(Reuters) – A federal judge in Michigan on Thursday gave preliminary approval to a $641 million partial settlement of lawsuits filed by victims of the Flint water crisis against the state, according to a court document.
U.S. District Judge Judith Levy wrote in the 72-page opinion that the preliminary agreement “does not resolve all of the Flint water cases” and that victims are fully able to pursue their own lawsuits and register objections to the settlement.
The Flint water crisis was one of the country’s worst public health crises in recent memory. The case became emblematic of racial inequality in the Unites States as it afflicted a city of about 100,000 people, more than half of whom are African-American.
Flint’s troubles began in 2014 after the city switched its water supply to the Flint River from Lake Huron to cut costs. Corrosive river water caused lead to leach from pipes, contaminating the drinking water and causing an outbreak of Legionnaires’ disease.

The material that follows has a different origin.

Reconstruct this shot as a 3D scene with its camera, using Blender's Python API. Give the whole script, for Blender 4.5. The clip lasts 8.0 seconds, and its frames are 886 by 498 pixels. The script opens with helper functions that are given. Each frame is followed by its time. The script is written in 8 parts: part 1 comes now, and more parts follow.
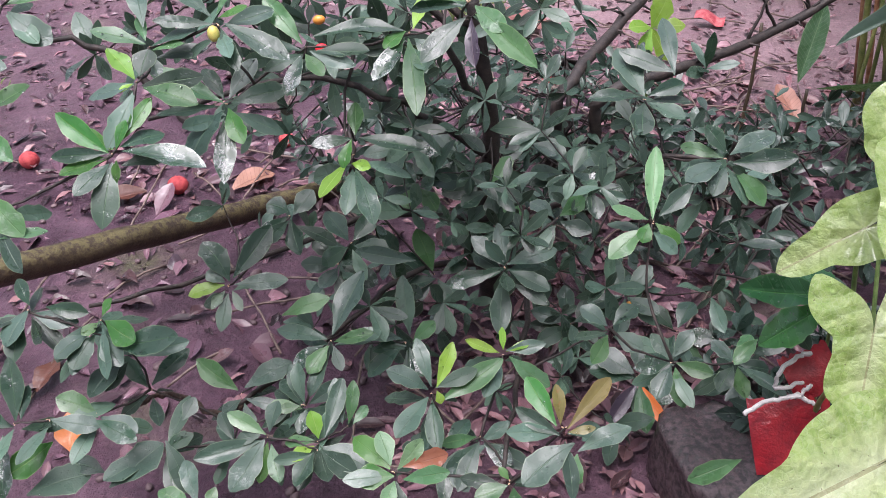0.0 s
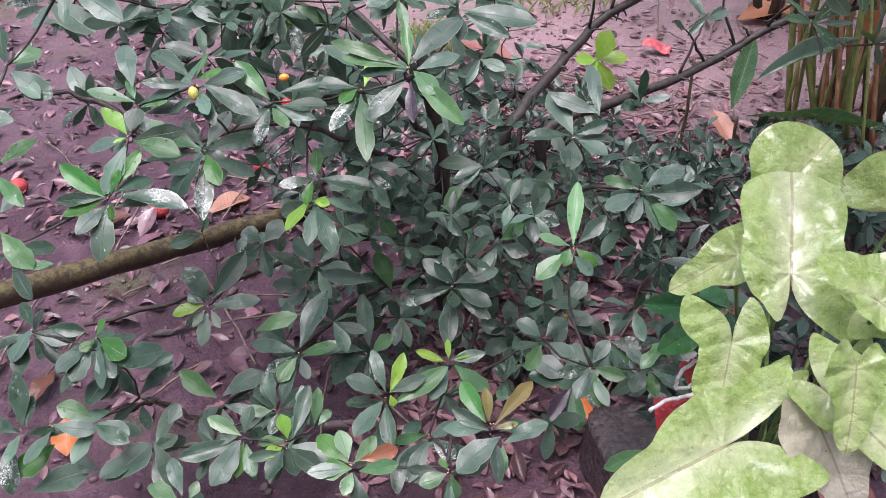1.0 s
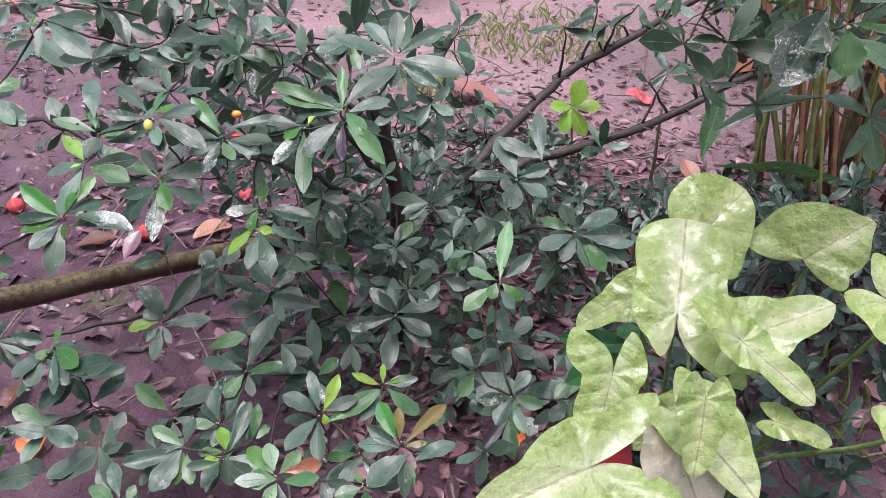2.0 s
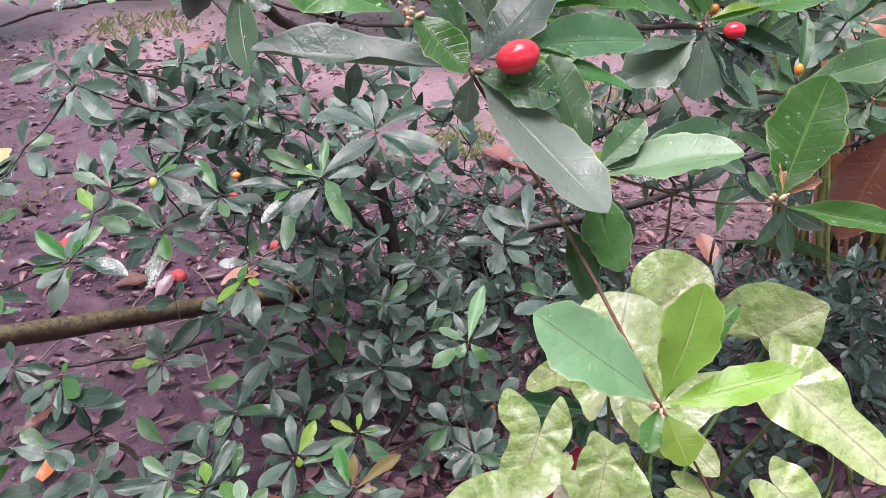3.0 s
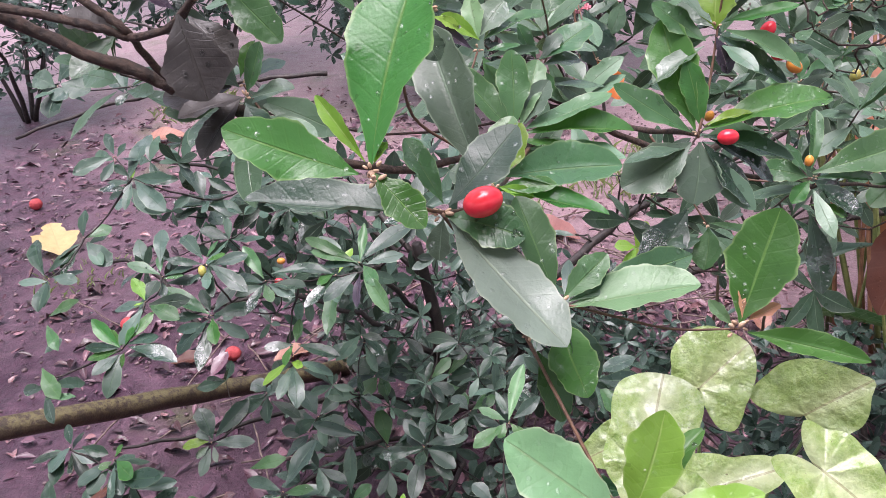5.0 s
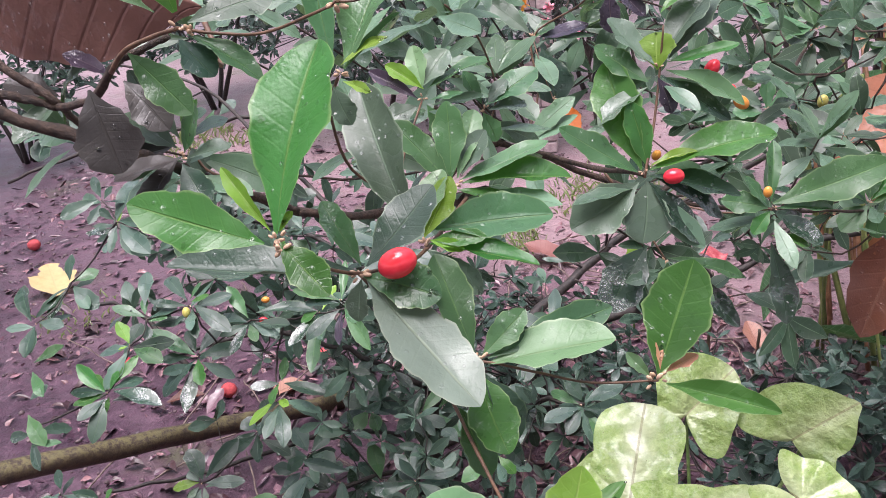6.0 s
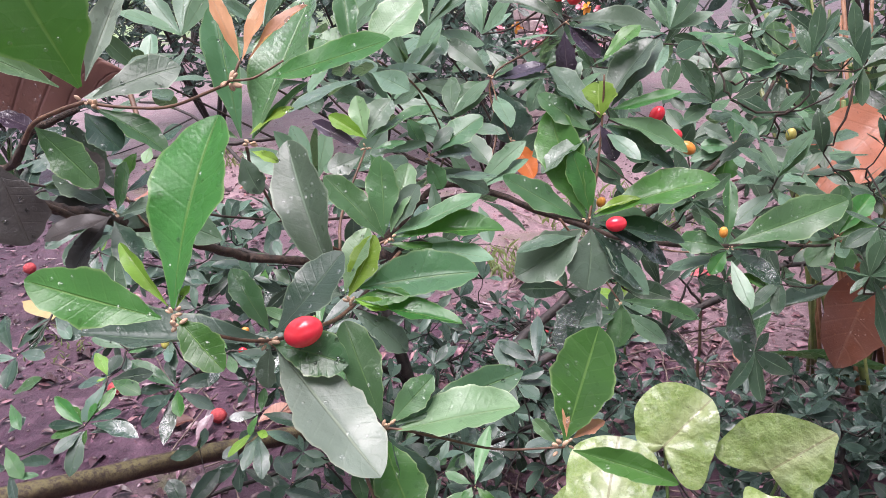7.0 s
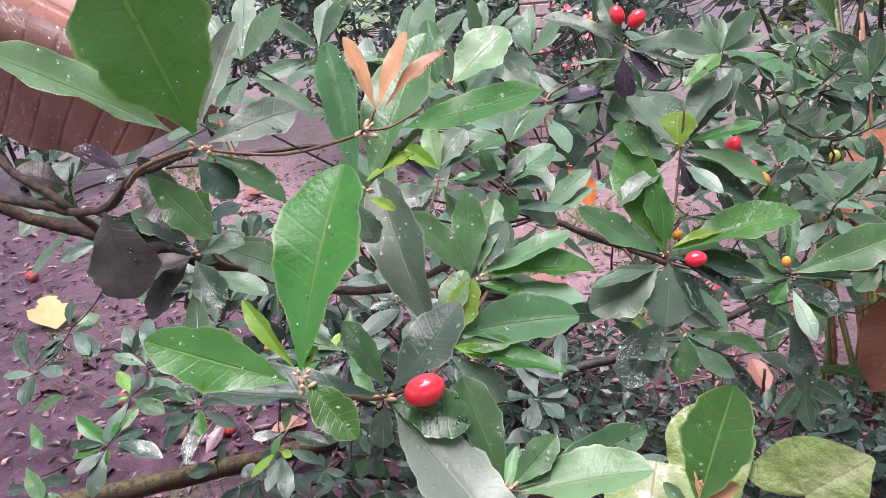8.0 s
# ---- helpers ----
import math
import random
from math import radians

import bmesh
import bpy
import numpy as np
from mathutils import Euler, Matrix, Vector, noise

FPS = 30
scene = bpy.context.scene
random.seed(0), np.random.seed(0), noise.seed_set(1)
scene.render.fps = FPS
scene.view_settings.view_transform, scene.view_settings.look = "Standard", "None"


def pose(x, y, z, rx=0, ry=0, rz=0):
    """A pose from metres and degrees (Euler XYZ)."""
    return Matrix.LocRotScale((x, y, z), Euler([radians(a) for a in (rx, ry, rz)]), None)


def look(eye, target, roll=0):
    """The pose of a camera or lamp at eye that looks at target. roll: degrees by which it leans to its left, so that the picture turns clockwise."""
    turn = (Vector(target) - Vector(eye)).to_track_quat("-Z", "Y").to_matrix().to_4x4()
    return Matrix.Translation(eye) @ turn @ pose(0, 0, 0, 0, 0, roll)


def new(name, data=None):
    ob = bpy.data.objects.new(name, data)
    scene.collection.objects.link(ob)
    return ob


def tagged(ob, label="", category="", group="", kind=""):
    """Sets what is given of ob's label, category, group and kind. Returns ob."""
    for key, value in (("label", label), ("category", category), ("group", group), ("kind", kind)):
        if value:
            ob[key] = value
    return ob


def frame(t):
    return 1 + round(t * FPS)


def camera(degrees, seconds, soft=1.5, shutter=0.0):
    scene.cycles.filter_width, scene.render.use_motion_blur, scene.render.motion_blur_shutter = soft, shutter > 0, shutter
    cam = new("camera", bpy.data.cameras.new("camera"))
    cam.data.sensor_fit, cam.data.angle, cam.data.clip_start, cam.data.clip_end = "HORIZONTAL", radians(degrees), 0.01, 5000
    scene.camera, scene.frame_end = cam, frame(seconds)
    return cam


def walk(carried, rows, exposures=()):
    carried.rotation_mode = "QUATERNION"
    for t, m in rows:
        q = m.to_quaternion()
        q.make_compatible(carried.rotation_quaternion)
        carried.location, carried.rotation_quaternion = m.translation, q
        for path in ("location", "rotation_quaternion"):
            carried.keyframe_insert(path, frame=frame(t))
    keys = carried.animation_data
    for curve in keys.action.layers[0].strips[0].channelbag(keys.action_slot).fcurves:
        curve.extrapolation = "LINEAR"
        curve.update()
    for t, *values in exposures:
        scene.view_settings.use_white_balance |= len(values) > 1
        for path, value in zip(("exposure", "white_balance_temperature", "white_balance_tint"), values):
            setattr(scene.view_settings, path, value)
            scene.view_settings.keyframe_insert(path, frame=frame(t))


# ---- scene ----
cam = camera(55.2, 8.0, soft=0.5)
PATH = [
    (0, (0.032, 0.041, 1.23), (-0.011, 1.663, 0.061), -3.4),
    (0.5, (0.047, -0.039, 1.323), (0.011, 1.573, 0.141), -3.0),
    (1, (0.087, -0.107, 1.366), (0.093, 1.525, 0.21), -3.0),
    (1.5, (0.15, -0.154, 1.389), (0.155, 1.504, 0.271), -2.9),
    (1.7, (0.187, -0.167, 1.394), (0.184, 1.497, 0.284), -2.3),
    (2.8, (0.392, -0.278, 1.466), (0.216, 1.459, 0.491), -0.9),
    (3, (0.427, -0.276, 1.471), (0.222, 1.464, 0.507), -1.2),
    (3.5, (0.44, -0.278, 1.454), (0.197, 1.474, 0.52), -0.9),
    (4, (0.455, -0.283, 1.484), (0.178, 1.469, 0.56), -2.3),
    (4.5, (0.471, -0.28, 1.495), (0.158, 1.487, 0.611), -3.5),
    (4.7, (0.469, -0.285, 1.505), (0.136, 1.492, 0.649), -3.7),
    (5.8, (0.509, -0.275, 1.527), (0.153, 1.53, 0.742), -6.0),
    (6, (0.52, -0.273, 1.531), (0.16, 1.537, 0.759), -6.2),
    (6.5, (0.554, -0.26, 1.537), (0.182, 1.556, 0.786), -6.4),
    (7, (0.572, -0.258, 1.552), (0.204, 1.566, 0.817), -6.5),
    (7.5, (0.555, -0.243, 1.548), (0.19, 1.586, 0.826), -6.4),
    (8, (0.503, -0.239, 1.573), (0.15, 1.592, 0.848), -6.0),
]
LIGHT_ROWS = [(0.0, 1.57, 6250, 19.0), (1.5, 1.57, 6270, 19.4), (3.0, 1.57, 6300, 22.5), (4.5, 1.57, 6300, 23.0), (6.0, 1.59, 6325, 19.5), (8.0, 1.63, 6350, 21.5)]
walk(cam, [(t, look(eye, target, roll)) for t, eye, target, roll in PATH], LIGHT_ROWS)

# ---- sky and light: an overcast, wet afternoon ----
world = bpy.data.worlds.new("sky")
scene.world = world
world.use_nodes = True
wn = world.node_tree.nodes
wn.clear()
sky = wn.new("ShaderNodeTexSky")
sky.sky_type, sky.sun_disc = "NISHITA", False
sky.sun_elevation, sky.sun_rotation = radians(78), radians(205)
sky.dust_density, sky.ozone_density = 4.0, 1.0
grey = wn.new("ShaderNodeHueSaturation")
grey.inputs["Saturation"].default_value = 0.55
back = wn.new("ShaderNodeBackground")
back.inputs["Strength"].default_value = 0.11
wout = wn.new("ShaderNodeOutputWorld")
world.node_tree.links.new(sky.outputs["Color"], grey.inputs["Color"])
world.node_tree.links.new(grey.outputs["Color"], back.inputs["Color"])
world.node_tree.links.new(back.outputs["Background"], wout.inputs["Surface"])

sun_data = bpy.data.lights.new("sun", "SUN")
sun_data.energy, sun_data.angle, sun_data.color = 1.5, radians(45), (1.0, 0.97, 0.97)
sun = new("sun", sun_data)
sun.matrix_world = look((-0.3, 0.1, 6), (0.2, 1.2, 0))


# ---- materials ----
def mat_new(name):
    m = bpy.data.materials.new(name)
    m.use_nodes = True
    nt = m.node_tree
    nt.nodes.clear()
    out = nt.nodes.new("ShaderNodeOutputMaterial")
    b = nt.nodes.new("ShaderNodeBsdfPrincipled")
    nt.links.new(b.outputs[0], out.inputs[0])
    return m, nt, b, out


def noise_node(nt, scale, detail=4.0, coords=None, rough=0.55):
    n = nt.nodes.new("ShaderNodeTexNoise")
    n.inputs["Scale"].default_value, n.inputs["Detail"].default_value = scale, detail
    n.inputs["Roughness"].default_value = rough
    if coords is not None:
        nt.links.new(coords, n.inputs["Vector"])
    return n


def ramp(nt, source, stops):
    r = nt.nodes.new("ShaderNodeValToRGB")
    while len(r.color_ramp.elements) < len(stops):
        r.color_ramp.elements.new(0.5)
    for e, (p, c) in zip(r.color_ramp.elements, stops):
        e.position, e.color = p, (*c, 1.0) if len(c) == 3 else c
    nt.links.new(source, r.inputs["Fac"])
    return r.outputs["Color"]


def math_node(nt, op, a, b=None, c=None):
    n = nt.nodes.new("ShaderNodeMath")
    n.operation = op
    for i, v in enumerate((a, b, c)):
        if v is None:
            continue
        if isinstance(v, (int, float)):
            n.inputs[i].default_value = v
        else:
            nt.links.new(v, n.inputs[i])
    return n.outputs[0]


def mix(nt, fac, a, b, mode="MIX"):
    n = nt.nodes.new("ShaderNodeMix")
    n.data_type, n.blend_type = "RGBA", mode
    for sock, v in ((n.inputs[0], fac), (n.inputs[6], a), (n.inputs[7], b)):
        if isinstance(v, (int, float)):
            sock.default_value = v
        elif isinstance(v, tuple):
            sock.default_value = (*v, 1.0)
        else:
            nt.links.new(v, sock)
    return n.outputs[2]


def bump(nt, b, height, strength, distance=0.002):
    n = nt.nodes.new("ShaderNodeBump")
    n.inputs["Strength"].default_value, n.inputs["Distance"].default_value = strength, distance
    nt.links.new(height, n.inputs["Height"])
    nt.links.new(n.outputs[0], b.inputs["Normal"])


def hsv(nt, color, hue, sat, val):
    n = nt.nodes.new("ShaderNodeHueSaturation")
    for key, v in (("Hue", hue), ("Saturation", sat), ("Value", val)):
        if isinstance(v, (int, float)):
            n.inputs[key].default_value = v
        else:
            nt.links.new(v, n.inputs[key])
    nt.links.new(color, n.inputs["Color"])
    return n.outputs[0]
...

Former Michigan Governor Rick Snyder, a Republican, was charged last week with two counts of willful neglect in relation to the crisis. Snyder has indicated he plans to fight the charges.
Levy wrote in Thursday’s court opinion that she knows many victims are not happy with various aspects of the settlement. She acknowledged that “there may be no amount of money that would fully recognize the harm the residents of Flint have experienced.”
Levy said victims have until the end of March to register to participate in the settlement.